The npE framework supports comprehensive tests of GR with both individual events and entire GW catalogs. Waveform deviations not constrained to PN power-law corrections can be efficiently marginalized over, removing theoretical bias and enabling simultaneous constraint of conventional and exotic modifications. For GW signals in LIGO/Virgo/KAGRA runs (e.g., GWTC-3) (Xie et al., 2 Oct 2025), no significant deviation from GR has been observed; population analysis, combining multiple binary black hole events, provides competitive constraints on both PN and non-PN deviations across the latent space.

b. Quantum Gravity, Duality, and Emergent Spacetime

Neural network interpretations offer a compelling route toward quantum gravity and emergent geometry. The macroscopic duality between quantum evolution (trainable variables) and Einsteinian dynamics (hidden neuron states) provides a novel, non-perturbative approach for unifying quantum mechanics and gravity in a statistical learning context (Vanchurin, 2020, Vanchurin, 2021). This synthesis suggests the possibility that spacetime and its dynamics are emergent from underlying learning systems.

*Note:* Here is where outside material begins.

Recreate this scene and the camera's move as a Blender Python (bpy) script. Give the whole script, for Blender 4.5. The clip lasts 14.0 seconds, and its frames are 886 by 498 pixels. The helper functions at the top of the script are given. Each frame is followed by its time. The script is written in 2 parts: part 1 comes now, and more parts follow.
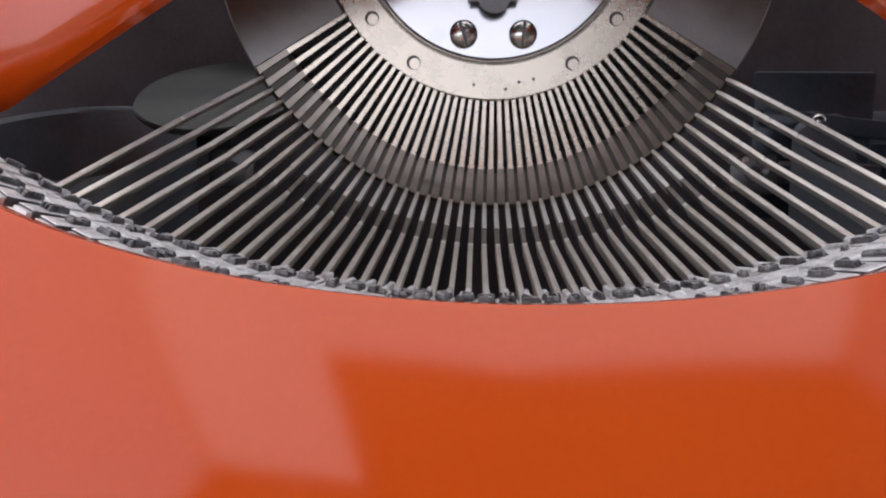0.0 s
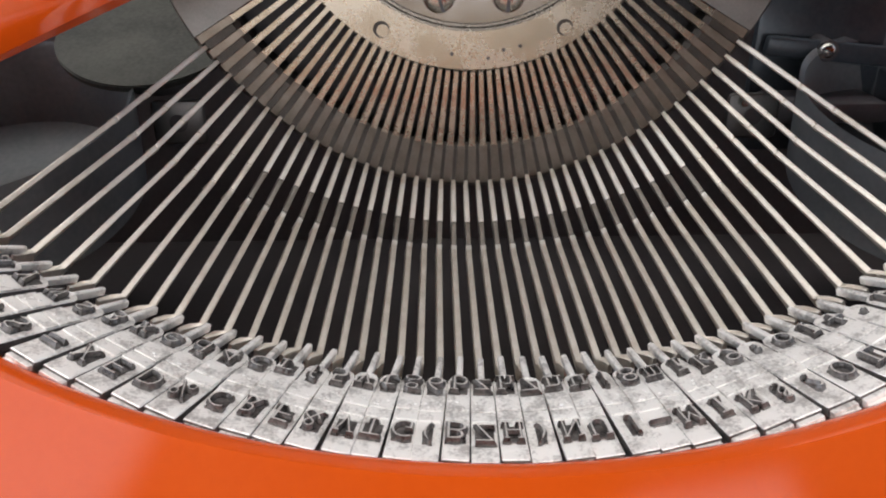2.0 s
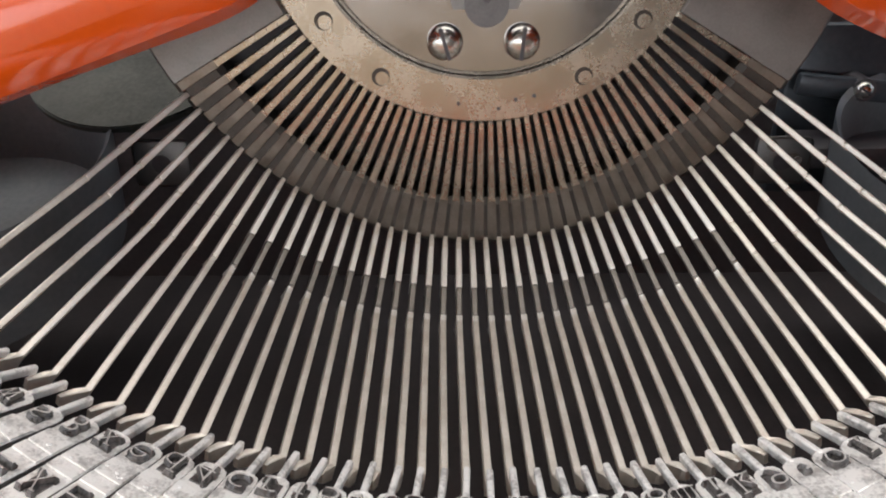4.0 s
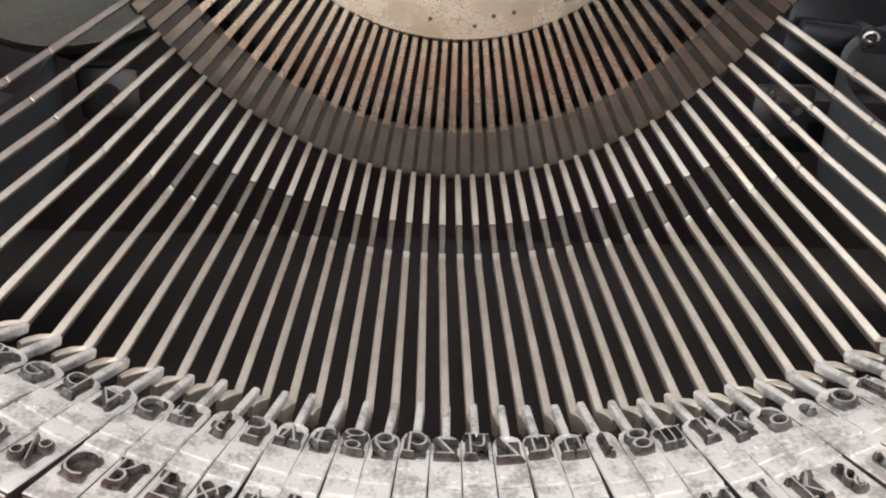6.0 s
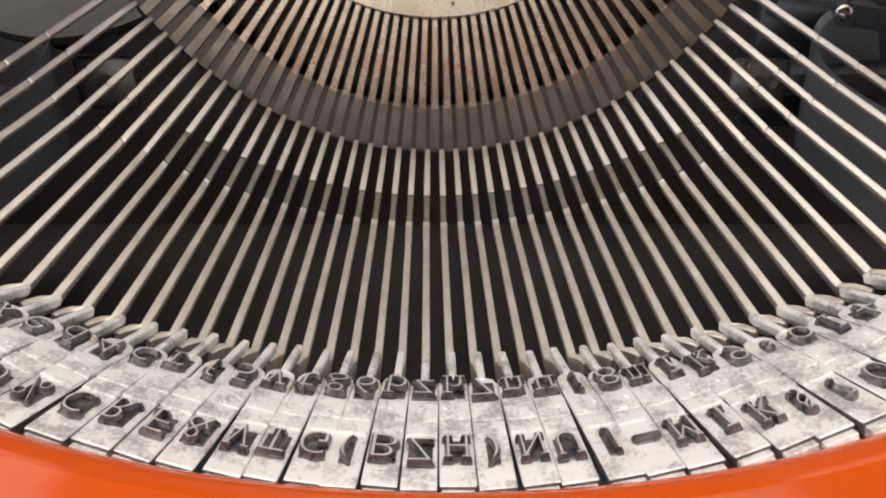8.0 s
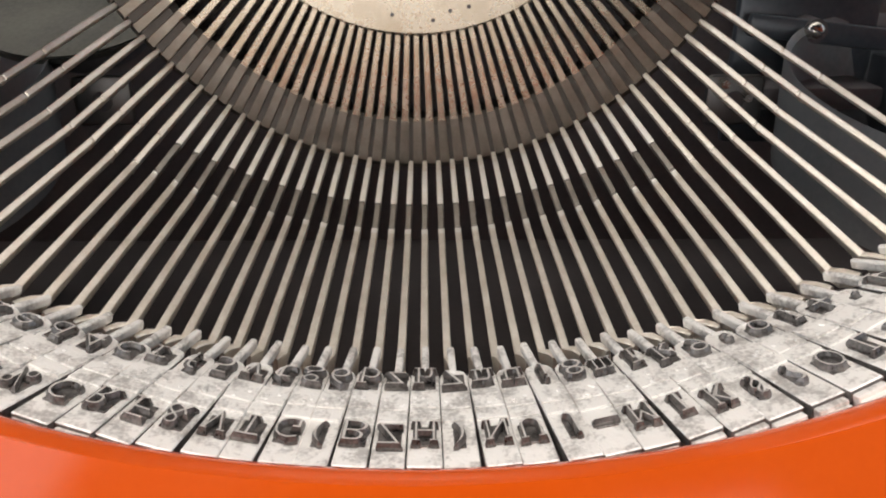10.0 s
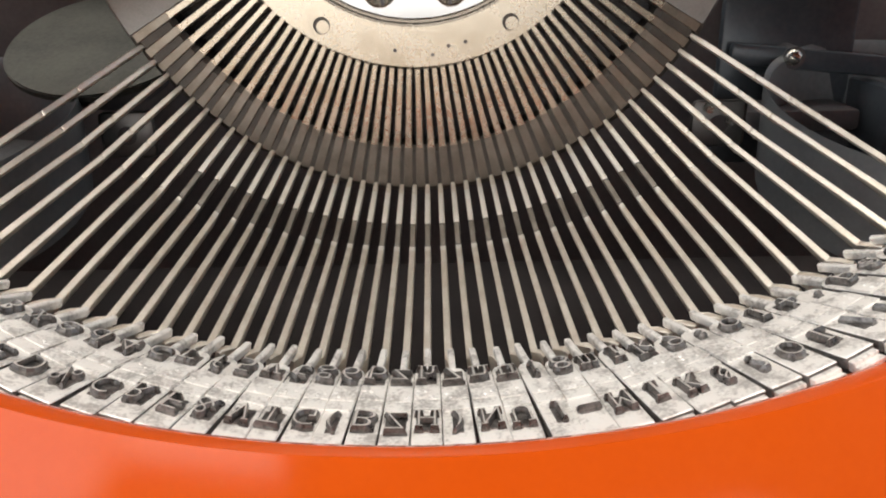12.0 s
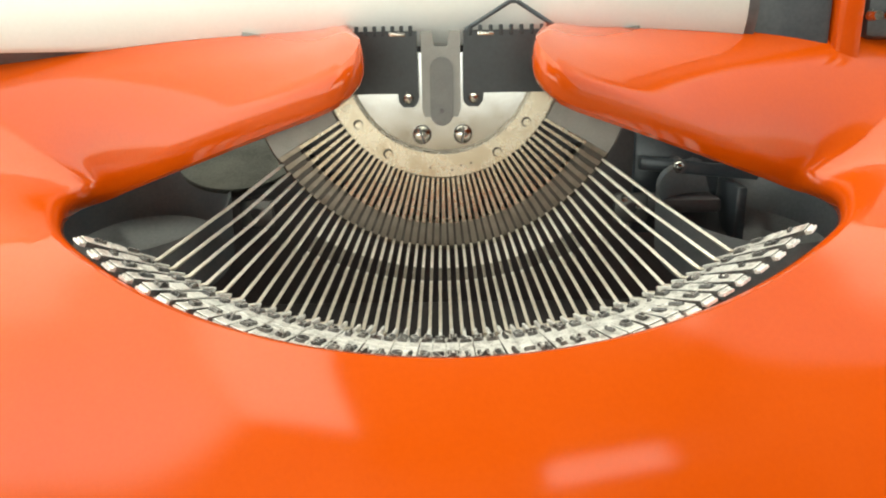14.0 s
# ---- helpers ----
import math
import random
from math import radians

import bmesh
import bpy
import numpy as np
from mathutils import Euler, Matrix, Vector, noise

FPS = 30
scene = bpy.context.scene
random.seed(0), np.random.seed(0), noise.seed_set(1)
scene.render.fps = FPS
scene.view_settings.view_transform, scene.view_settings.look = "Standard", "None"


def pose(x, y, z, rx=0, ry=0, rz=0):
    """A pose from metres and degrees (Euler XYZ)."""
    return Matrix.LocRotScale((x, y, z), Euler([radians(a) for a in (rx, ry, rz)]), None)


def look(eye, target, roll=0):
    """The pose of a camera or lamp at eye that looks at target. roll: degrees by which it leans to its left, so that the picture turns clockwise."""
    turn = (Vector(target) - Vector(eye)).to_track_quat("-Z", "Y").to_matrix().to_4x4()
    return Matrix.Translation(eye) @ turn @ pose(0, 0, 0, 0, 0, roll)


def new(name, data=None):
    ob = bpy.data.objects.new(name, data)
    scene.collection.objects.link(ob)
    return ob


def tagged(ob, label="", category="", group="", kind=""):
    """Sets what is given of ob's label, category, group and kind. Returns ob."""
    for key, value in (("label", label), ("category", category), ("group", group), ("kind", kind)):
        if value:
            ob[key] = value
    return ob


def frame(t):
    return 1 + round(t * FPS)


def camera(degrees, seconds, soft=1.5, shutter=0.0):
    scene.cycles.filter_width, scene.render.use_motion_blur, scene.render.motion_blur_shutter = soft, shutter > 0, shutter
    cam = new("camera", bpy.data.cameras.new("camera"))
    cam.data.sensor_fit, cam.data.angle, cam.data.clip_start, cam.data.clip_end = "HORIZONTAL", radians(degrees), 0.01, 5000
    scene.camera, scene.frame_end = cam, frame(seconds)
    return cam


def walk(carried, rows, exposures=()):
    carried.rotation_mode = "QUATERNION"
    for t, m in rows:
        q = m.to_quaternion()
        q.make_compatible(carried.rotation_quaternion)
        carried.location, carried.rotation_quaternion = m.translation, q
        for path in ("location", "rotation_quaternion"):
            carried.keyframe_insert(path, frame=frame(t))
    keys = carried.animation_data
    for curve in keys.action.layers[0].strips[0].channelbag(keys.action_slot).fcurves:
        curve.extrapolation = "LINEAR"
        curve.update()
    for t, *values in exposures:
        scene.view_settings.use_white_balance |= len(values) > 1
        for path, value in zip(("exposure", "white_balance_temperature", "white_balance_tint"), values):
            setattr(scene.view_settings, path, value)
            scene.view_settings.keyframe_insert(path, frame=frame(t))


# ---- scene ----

# The machine is laid out in its own frame, leaned back 15 degrees on the table.
TM = Matrix.Translation((0, 0, 0.125)) @ Matrix.Rotation(radians(-15), 4, "X")
cam = camera(59.8, 14.0, soft=2.0)
ROWS = [
    (0.0, -0.0027, -0.0006, -0.0023, -10.07, -0.39, 2.56),
    (0.5, -0.0037, 0.0010, 0.0080, -17.54, -0.41, 2.09),
    (1.0, -0.0045, 0.0069, 0.0182, -21.38, -0.50, 1.60),
    (1.5, -0.0038, 0.0154, 0.0207, -23.72, -0.20, 0.78),
    (2.0, -0.0065, 0.0209, 0.0292, -25.38, 0.51, -0.71),
    (2.5, -0.0069, 0.0255, 0.0335, -25.45, 1.12, -1.84),
    (5.0, -0.0066, 0.0409, 0.0309, -26.43, -0.35, 0.29),
    (5.5, -0.0042, 0.0411, 0.0251, -25.91, -1.56, -0.77),
    (6.0, -0.0035, 0.0430, 0.0209, -25.81, -1.73, -0.58),
    (6.5, -0.0007, 0.0399, 0.0210, -25.79, -0.66, -0.30),
    (7.0, -0.0010, 0.0389, 0.0192, -25.74, -0.64, -0.36),
    (7.5, 0.0006, 0.0373, 0.0181, -25.25, -0.07, -0.22),
    (8.0, -0.0005, 0.0369, 0.0181, -25.44, -0.36, -0.77),
    (10.5, 0.0030, 0.0317, 0.0166, -23.18, 0.01, -0.72),
    (11.0, 0.0024, 0.0320, 0.0143, -23.89, 0.11, -1.27),
    (11.5, 0.0040, 0.0284, 0.0156, -22.73, 0.33, -0.12),
    (12.0, 0.0038, 0.0232, 0.0178, -20.99, 1.09, -0.35),
    (12.5, 0.0015, 0.0116, 0.0220, -20.73, 0.60, -1.17),
    (13.0, 0.0008, -0.0033, 0.0278, -19.93, -0.35, -0.80),
    (13.2, 0.0012, -0.0075, 0.0301, -20.26, -0.20, -1.06),
    (13.5, 0.0016, -0.0235, 0.0349, -18.62, 0.47, -0.92),
    (14.0, 0.0004, -0.0633, 0.0416, -16.14, 0.94, -0.07),
]
walk(cam, [(t, TM @ pose(x, y, z, 90 + pitch, roll, yaw)) for t, x, y, z, pitch, roll, yaw in ROWS], [(0.0, -0.52, 5750, 16), (0.5, -0.38, 6000, 14), (1.5, -0.26, 6100, 11), (2.5, -0.03, 6150, 10), (5.0, -0.08, 6200, 10), (8.0, 0.0, 6450, 10), (11.0, 0.02, 6550, 9), (13.0, 0.22, 6700, 3), (14.0, 0.36, 6850, -6)])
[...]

c. Numerical Relativity and Spacetime Modeling

Neural tensor field approaches accelerate high-accuracy modeling of complex spacetimes, including black hole mergers, by encoding 4D spacetimes in compact neural representations (Cranganore et al., 15 Jul 2025). The mesh-free, differentiable nature of the approach offers benefits in storage efficiency, derivative accuracy, and unification of metric modeling with geometric analysis (e.g., geodesic propagation, calculation of curvature invariants), with the potential for future integration into hybrid numerical–neural simulation pipelines.

5. Limitations and Further Extensions

While the npE framework provides efficient coverage of a broad theory space, several challenges remain:

Accurate representation outside the training set depends on the diversity and physics completeness of the waveform/metric samples used in training (Xie et al., 27 Mar 2024).
Extensions to higher-dimensional latent spaces may be required for full inclusion of merger–ringdown phases, precession, or amplitude deformations.
In applied GW data analysis, systematics such as noise artifacts, calibration errors, and selection effects must be incorporated for robust population inference (Xie et al., 2 Oct 2025).
Interpretability of the latent coordinates with respect to underlying physical quantities can be limited; empirical mapping to theoretical models must be carefully validated.

6. Future Directions

Proposed future developments for the neural post-Einsteinian program include:

Scaling to hybrid neural–numerical relativity solvers for extreme events, such as neutron-star mergers and higher-precision waveform surrogates (Cranganore et al., 15 Jul 2025).
Enriching training datasets with non-PN, sharp, or environmental effects (e.g., dark matter, dark-photon, or high-curvature-inspired models) (Xie et al., 27 Mar 2024).
Expanding latent parameterizations to include precession, amplitude, and higher harmonic content (Loutrel et al., 2022).
Embedding the framework into real-time, low-latency data pipelines and hierarchical Bayesian inference for next-generation GW observatories.
Deeper exploration of emergent dualities between quantum theory, gravity, and learning-theoretic neural architectures (Vanchurin, 2020, Vanchurin, 2021).

In summary, the neural post-Einsteinian framework unifies deep-learning, geometric, and statistical methodologies to deliver efficient, flexible, and maximally agnostic probes of fundamental physics with gravitational waves, as well as compact, mesh-agnostic models of Einsteinian and post-Einsteinian spacetimes. These developments extend the reach of gravitational theory inference, numerical relativity, and theoretical physics by leveraging advances in neural networks and data-driven modeling.